Wow. That is certainly a way to look at the world. "The Dm didn't really emphasize how my character is special, they are a Bad DM who isn't acting in Good Faith."

Are you sure you want that to be your position?
 

Sure, but why must there only be one race that makes good thieves and poor warriors?

For me, it ends up being a bit of narrative bloat. I'm not saying you can't, but for example, I hate the idea that we have Tritons and Sea Elves. They are both good aligned, water people who rule the oceans. Narratively they fill the exact same niche. Visually and even mechanically, they start having the same niche.

So, when we get an expansion of racial feats, like we got in Xanathar's... what's likely to happen? Well, they may both get one... but the Sea elves are tied to elves, and they are more consolidated under a single lore. So, more than likely, they will get more support. Which has already happened, because Sea Elves are elves, so they get elf specific feats, classes, and items already. Which means that eventually, the Tritons are... just there. No one cares about them, because anything they get as support can just go to the Sea elf, who is already more supported and therefore more popular.

So, when you realize you want a small race, but there are a lot of them, you start wondering what you can cut, and what you can focus on. Because presenting all of them is too much, and dilutes the focus.
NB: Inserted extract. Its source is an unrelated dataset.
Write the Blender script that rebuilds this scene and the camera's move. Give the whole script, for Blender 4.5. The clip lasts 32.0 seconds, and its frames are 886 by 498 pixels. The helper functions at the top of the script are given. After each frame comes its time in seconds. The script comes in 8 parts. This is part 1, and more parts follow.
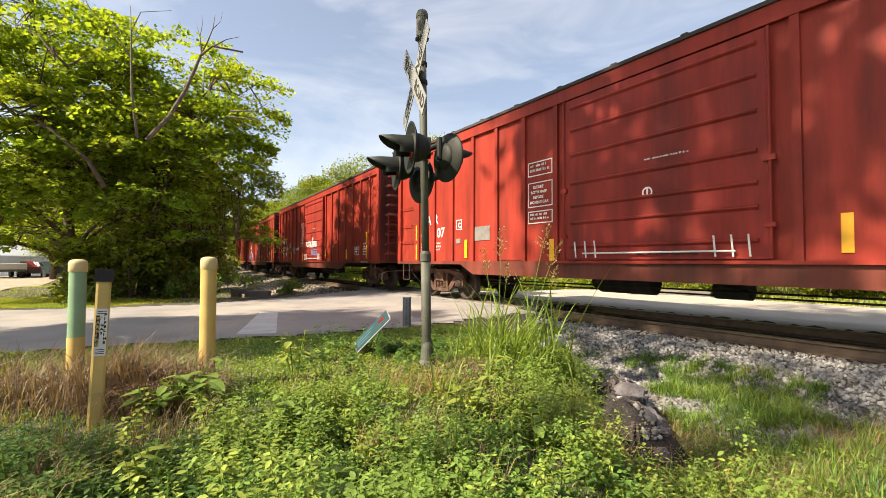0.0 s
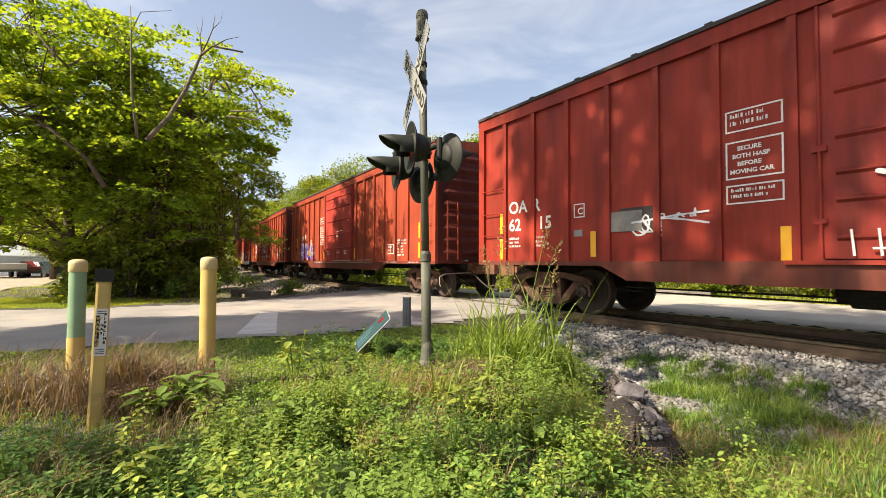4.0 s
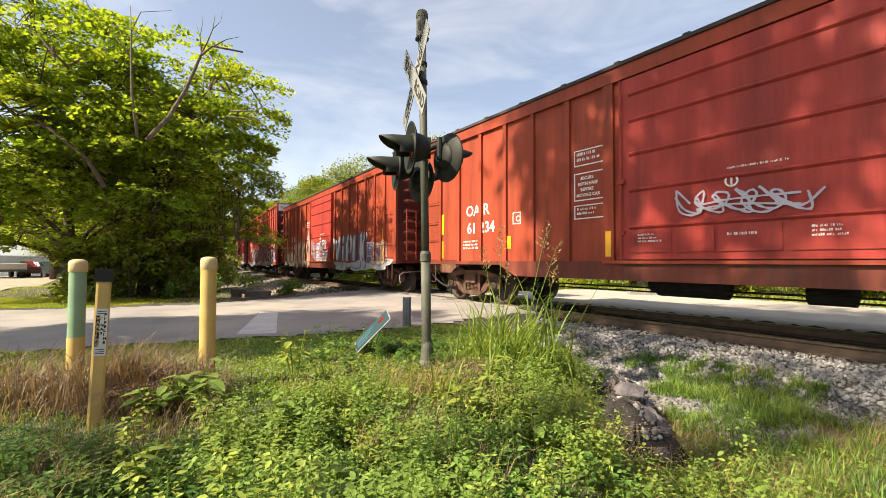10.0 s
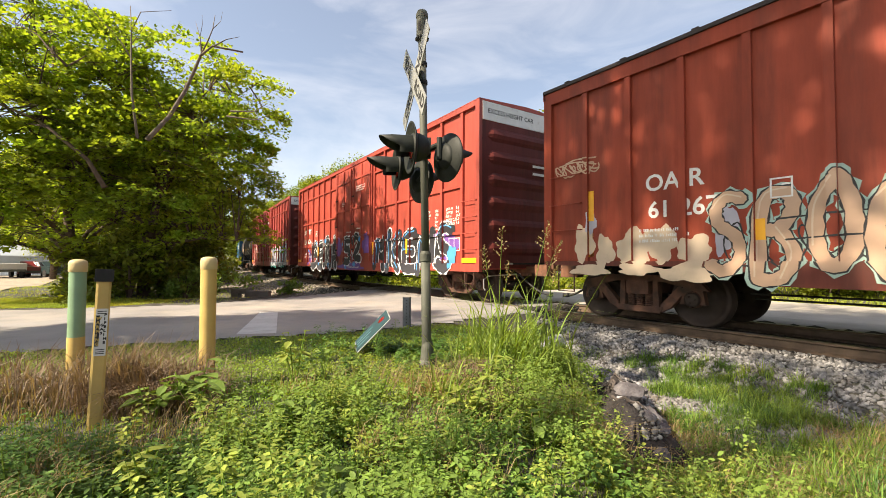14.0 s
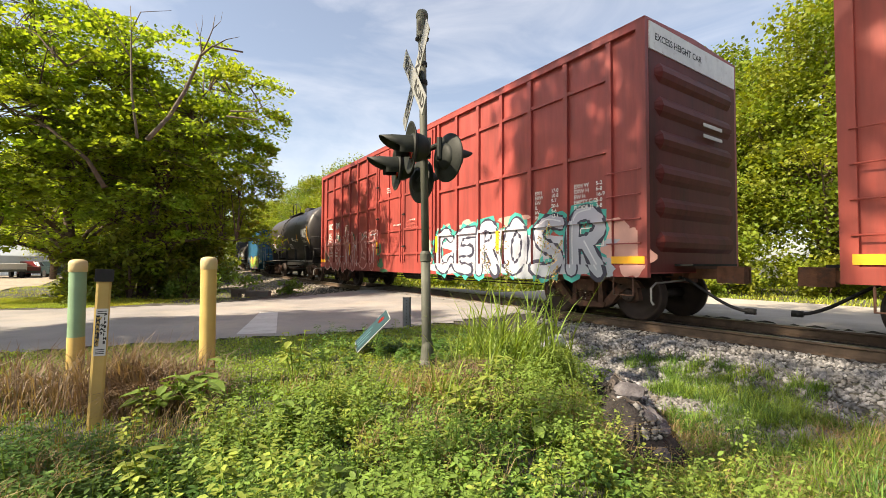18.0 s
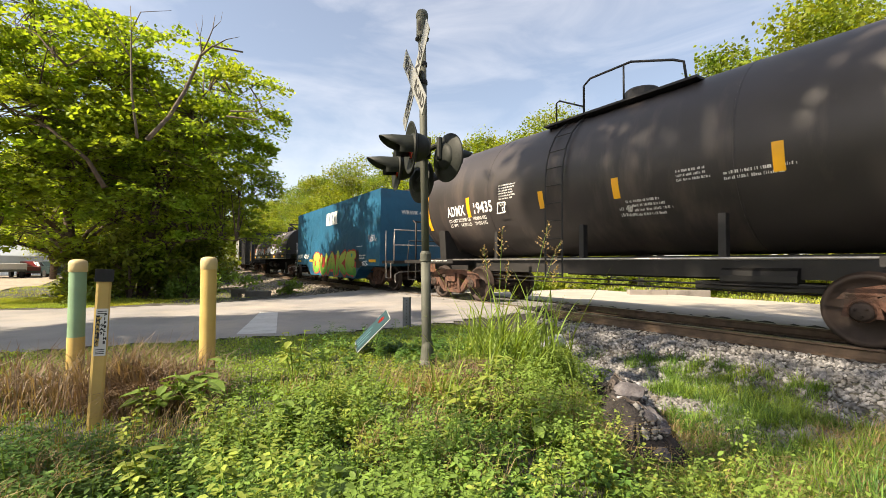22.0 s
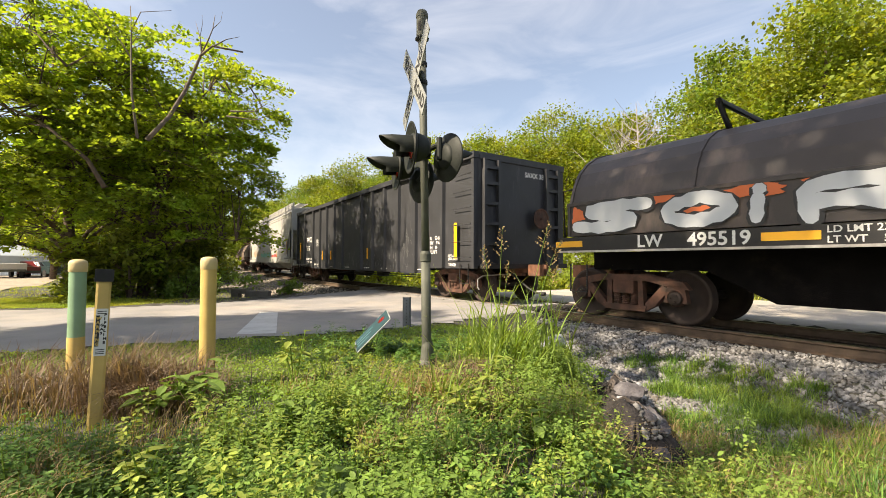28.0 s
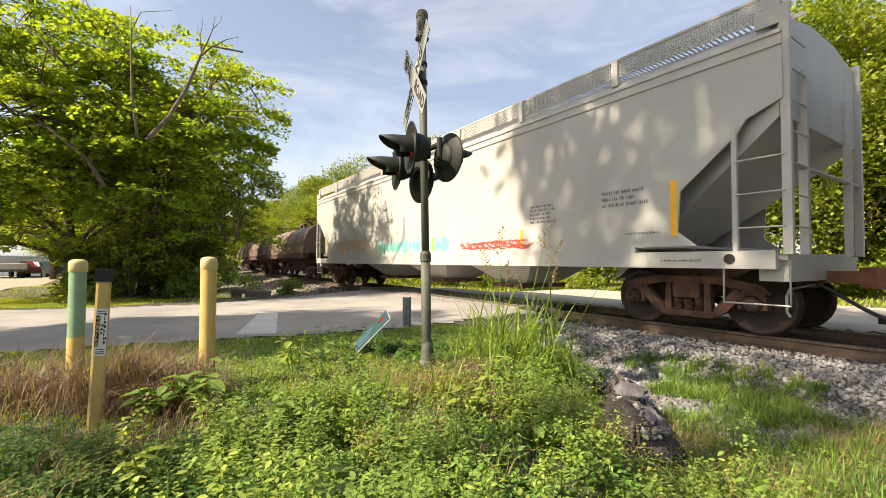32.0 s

This isn't a problem that cannot be overcome. You can obviously and clearly have solutions to this, but it creates a pressure. There may be incredibly excellent monsters in the 3.5 MM #4, but they will never be as popular as the stuff which covered the same niche first, and got the support. To beat this pressure, they have to have a powerful hook that draws attention to them, that makes you go "AHA, that is perfect for my needs!"